GOAL:
Repeat, exactly and in full, the lines of the listing below, but without any pictures.

RECORDED INFORMATION:

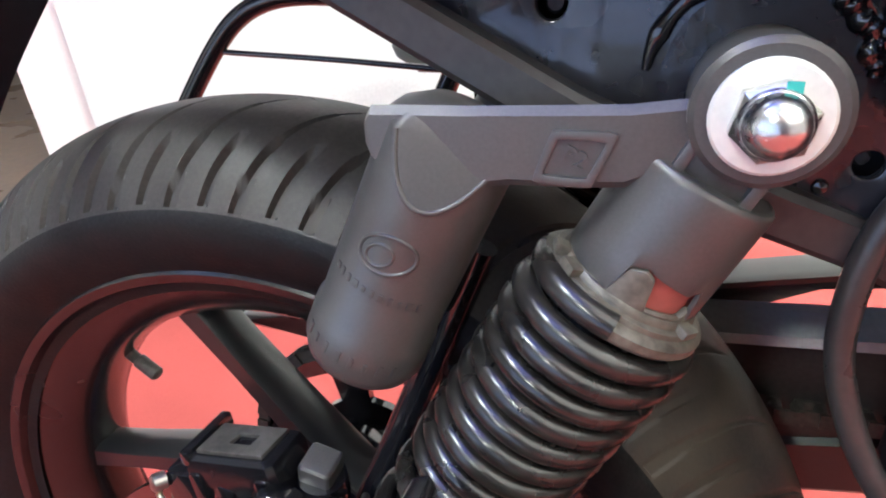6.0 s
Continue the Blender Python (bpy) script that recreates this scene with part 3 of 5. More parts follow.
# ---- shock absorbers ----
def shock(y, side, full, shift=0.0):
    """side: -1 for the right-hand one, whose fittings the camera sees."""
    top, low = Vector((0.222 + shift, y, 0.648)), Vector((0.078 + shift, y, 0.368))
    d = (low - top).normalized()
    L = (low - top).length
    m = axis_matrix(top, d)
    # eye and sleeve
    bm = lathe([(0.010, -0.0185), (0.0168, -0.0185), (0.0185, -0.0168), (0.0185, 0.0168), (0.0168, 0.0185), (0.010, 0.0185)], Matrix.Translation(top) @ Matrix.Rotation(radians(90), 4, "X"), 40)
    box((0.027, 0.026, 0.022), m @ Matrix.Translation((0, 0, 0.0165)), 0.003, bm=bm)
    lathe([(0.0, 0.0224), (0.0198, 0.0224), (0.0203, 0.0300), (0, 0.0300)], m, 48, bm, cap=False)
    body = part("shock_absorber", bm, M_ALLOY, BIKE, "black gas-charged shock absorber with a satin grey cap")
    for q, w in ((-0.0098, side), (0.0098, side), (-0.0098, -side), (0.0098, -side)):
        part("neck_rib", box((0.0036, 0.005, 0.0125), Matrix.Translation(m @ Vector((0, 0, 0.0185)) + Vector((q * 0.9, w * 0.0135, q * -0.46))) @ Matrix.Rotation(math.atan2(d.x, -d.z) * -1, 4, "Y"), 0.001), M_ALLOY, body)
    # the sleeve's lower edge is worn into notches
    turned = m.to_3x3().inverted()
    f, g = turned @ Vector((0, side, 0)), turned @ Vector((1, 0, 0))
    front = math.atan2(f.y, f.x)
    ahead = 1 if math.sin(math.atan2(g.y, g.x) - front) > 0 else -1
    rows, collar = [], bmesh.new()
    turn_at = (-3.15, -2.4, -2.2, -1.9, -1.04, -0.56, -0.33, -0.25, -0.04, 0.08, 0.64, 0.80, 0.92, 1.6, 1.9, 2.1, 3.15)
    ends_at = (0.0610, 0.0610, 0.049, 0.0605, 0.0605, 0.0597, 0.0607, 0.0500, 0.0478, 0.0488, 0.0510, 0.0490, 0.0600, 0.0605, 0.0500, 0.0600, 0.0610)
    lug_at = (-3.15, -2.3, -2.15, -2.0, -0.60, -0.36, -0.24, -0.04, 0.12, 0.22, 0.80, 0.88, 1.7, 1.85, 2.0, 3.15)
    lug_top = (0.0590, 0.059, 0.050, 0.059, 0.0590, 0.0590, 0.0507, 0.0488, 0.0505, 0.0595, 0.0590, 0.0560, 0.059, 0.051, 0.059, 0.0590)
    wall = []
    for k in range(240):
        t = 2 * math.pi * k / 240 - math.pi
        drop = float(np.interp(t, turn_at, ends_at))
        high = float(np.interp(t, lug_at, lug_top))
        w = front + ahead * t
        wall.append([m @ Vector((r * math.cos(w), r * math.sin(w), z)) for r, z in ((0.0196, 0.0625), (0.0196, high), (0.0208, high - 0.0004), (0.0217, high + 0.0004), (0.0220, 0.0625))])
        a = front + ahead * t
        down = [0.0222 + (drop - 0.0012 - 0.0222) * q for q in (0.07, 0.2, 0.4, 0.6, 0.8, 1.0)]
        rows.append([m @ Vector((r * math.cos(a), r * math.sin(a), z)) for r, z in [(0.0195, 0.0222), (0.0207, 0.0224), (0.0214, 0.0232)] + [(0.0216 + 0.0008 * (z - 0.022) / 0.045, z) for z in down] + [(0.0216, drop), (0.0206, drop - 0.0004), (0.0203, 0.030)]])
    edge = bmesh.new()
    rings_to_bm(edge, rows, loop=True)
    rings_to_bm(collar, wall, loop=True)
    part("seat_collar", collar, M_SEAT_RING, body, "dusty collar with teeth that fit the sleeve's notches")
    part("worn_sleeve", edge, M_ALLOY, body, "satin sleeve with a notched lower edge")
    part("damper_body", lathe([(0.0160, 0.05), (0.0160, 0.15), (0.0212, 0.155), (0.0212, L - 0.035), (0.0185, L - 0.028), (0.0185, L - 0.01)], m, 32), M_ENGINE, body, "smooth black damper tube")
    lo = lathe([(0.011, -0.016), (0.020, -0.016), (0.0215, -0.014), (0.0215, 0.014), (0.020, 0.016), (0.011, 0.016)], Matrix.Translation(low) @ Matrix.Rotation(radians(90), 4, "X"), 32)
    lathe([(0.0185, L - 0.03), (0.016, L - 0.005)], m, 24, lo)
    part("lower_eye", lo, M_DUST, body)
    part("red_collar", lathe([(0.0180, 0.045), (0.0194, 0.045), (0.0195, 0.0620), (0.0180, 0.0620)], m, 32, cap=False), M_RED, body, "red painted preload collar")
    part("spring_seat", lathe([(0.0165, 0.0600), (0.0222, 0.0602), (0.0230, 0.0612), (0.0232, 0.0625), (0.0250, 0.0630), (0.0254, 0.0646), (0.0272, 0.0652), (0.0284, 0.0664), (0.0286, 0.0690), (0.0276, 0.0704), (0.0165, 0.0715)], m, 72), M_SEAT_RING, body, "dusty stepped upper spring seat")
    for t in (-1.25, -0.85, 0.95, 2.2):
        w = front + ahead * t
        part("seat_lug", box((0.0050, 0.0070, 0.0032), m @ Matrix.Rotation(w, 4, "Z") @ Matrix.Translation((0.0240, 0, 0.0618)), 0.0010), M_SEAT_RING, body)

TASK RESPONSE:
6.0 s
Continue the Blender Python (bpy) script that recreates this scene with part 3 of 5. More parts follow.
# ---- shock absorbers ----
def shock(y, side, full, shift=0.0):
    """side: -1 for the right-hand one, whose fittings the camera sees."""
    top, low = Vector((0.222 + shift, y, 0.648)), Vector((0.078 + shift, y, 0.368))
    d = (low - top).normalized()
    L = (low - top).length
    m = axis_matrix(top, d)
    # eye and sleeve
    bm = lathe([(0.010, -0.0185), (0.0168, -0.0185), (0.0185, -0.0168), (0.0185, 0.0168), (0.0168, 0.0185), (0.010, 0.0185)], Matrix.Translation(top) @ Matrix.Rotation(radians(90), 4, "X"), 40)
    box((0.027, 0.026, 0.022), m @ Matrix.Translation((0, 0, 0.0165)), 0.003, bm=bm)
    lathe([(0.0, 0.0224), (0.0198, 0.0224), (0.0203, 0.0300), (0, 0.0300)], m, 48, bm, cap=False)
    body = part("shock_absorber", bm, M_ALLOY, BIKE, "black gas-charged shock absorber with a satin grey cap")
    for q, w in ((-0.0098, side), (0.0098, side), (-0.0098, -side), (0.0098, -side)):
        part("neck_rib", box((0.0036, 0.005, 0.0125), Matrix.Translation(m @ Vector((0, 0, 0.0185)) + Vector((q * 0.9, w * 0.0135, q * -0.46))) @ Matrix.Rotation(math.atan2(d.x, -d.z) * -1, 4, "Y"), 0.001), M_ALLOY, body)
    # the sleeve's lower edge is worn into notches
    turned = m.to_3x3().inverted()
    f, g = turned @ Vector((0, side, 0)), turned @ Vector((1, 0, 0))
    front = math.atan2(f.y, f.x)
    ahead = 1 if math.sin(math.atan2(g.y, g.x) - front) > 0 else -1
    rows, collar = [], bmesh.new()
    turn_at = (-3.15, -2.4, -2.2, -1.9, -1.04, -0.56, -0.33, -0.25, -0.04, 0.08, 0.64, 0.80, 0.92, 1.6, 1.9, 2.1, 3.15)
    ends_at = (0.0610, 0.0610, 0.049, 0.0605, 0.0605, 0.0597, 0.0607, 0.0500, 0.0478, 0.0488, 0.0510, 0.0490, 0.0600, 0.0605, 0.0500, 0.0600, 0.0610)
    lug_at = (-3.15, -2.3, -2.15, -2.0, -0.60, -0.36, -0.24, -0.04, 0.12, 0.22, 0.80, 0.88, 1.7, 1.85, 2.0, 3.15)
    lug_top = (0.0590, 0.059, 0.050, 0.059, 0.0590, 0.0590, 0.0507, 0.0488, 0.0505, 0.0595, 0.0590, 0.0560, 0.059, 0.051, 0.059, 0.0590)
    wall = []
    for k in range(240):
        t = 2 * math.pi * k / 240 - math.pi
        drop = float(np.interp(t, turn_at, ends_at))
        high = float(np.interp(t, lug_at, lug_top))
        w = front + ahead * t
        wall.append([m @ Vector((r * math.cos(w), r * math.sin(w), z)) for r, z in ((0.0196, 0.0625), (0.0196, high), (0.0208, high - 0.0004), (0.0217, high + 0.0004), (0.0220, 0.0625))])
        a = front + ahead * t
        down = [0.0222 + (drop - 0.0012 - 0.0222) * q for q in (0.07, 0.2, 0.4, 0.6, 0.8, 1.0)]
        rows.append([m @ Vector((r * math.cos(a), r * math.sin(a), z)) for r, z in [(0.0195, 0.0222), (0.0207, 0.0224), (0.0214, 0.0232)] + [(0.0216 + 0.0008 * (z - 0.022) / 0.045, z) for z in down] + [(0.0216, drop), (0.0206, drop - 0.0004), (0.0203, 0.030)]])
    edge = bmesh.new()
    rings_to_bm(edge, rows, loop=True)
    rings_to_bm(collar, wall, loop=True)
    part("seat_collar", collar, M_SEAT_RING, body, "dusty collar with teeth that fit the sleeve's notches")
    part("worn_sleeve", edge, M_ALLOY, body, "satin sleeve with a notched lower edge")
    part("damper_body", lathe([(0.0160, 0.05), (0.0160, 0.15), (0.0212, 0.155), (0.0212, L - 0.035), (0.0185, L - 0.028), (0.0185, L - 0.01)], m, 32), M_ENGINE, body, "smooth black damper tube")
    lo = lathe([(0.011, -0.016), (0.020, -0.016), (0.0215, -0.014), (0.0215, 0.014), (0.020, 0.016), (0.011, 0.016)], Matrix.Translation(low) @ Matrix.Rotation(radians(90), 4, "X"), 32)
    lathe([(0.0185, L - 0.03), (0.016, L - 0.005)], m, 24, lo)
    part("lower_eye", lo, M_DUST, body)
    part("red_collar", lathe([(0.0180, 0.045), (0.0194, 0.045), (0.0195, 0.0620), (0.0180, 0.0620)], m, 32, cap=False), M_RED, body, "red painted preload collar")
    part("spring_seat", lathe([(0.0165, 0.0600), (0.0222, 0.0602), (0.0230, 0.0612), (0.0232, 0.0625), (0.0250, 0.0630), (0.0254, 0.0646), (0.0272, 0.0652), (0.0284, 0.0664), (0.0286, 0.0690), (0.0276, 0.0704), (0.0165, 0.0715)], m, 72), M_SEAT_RING, body, "dusty stepped upper spring seat")
    for t in (-1.25, -0.85, 0.95, 2.2):
        w = front + ahead * t
        part("seat_lug", box((0.0050, 0.0070, 0.0032), m @ Matrix.Rotation(w, 4, "Z") @ Matrix.Translation((0.0240, 0, 0.0618)), 0.0010), M_SEAT_RING, body)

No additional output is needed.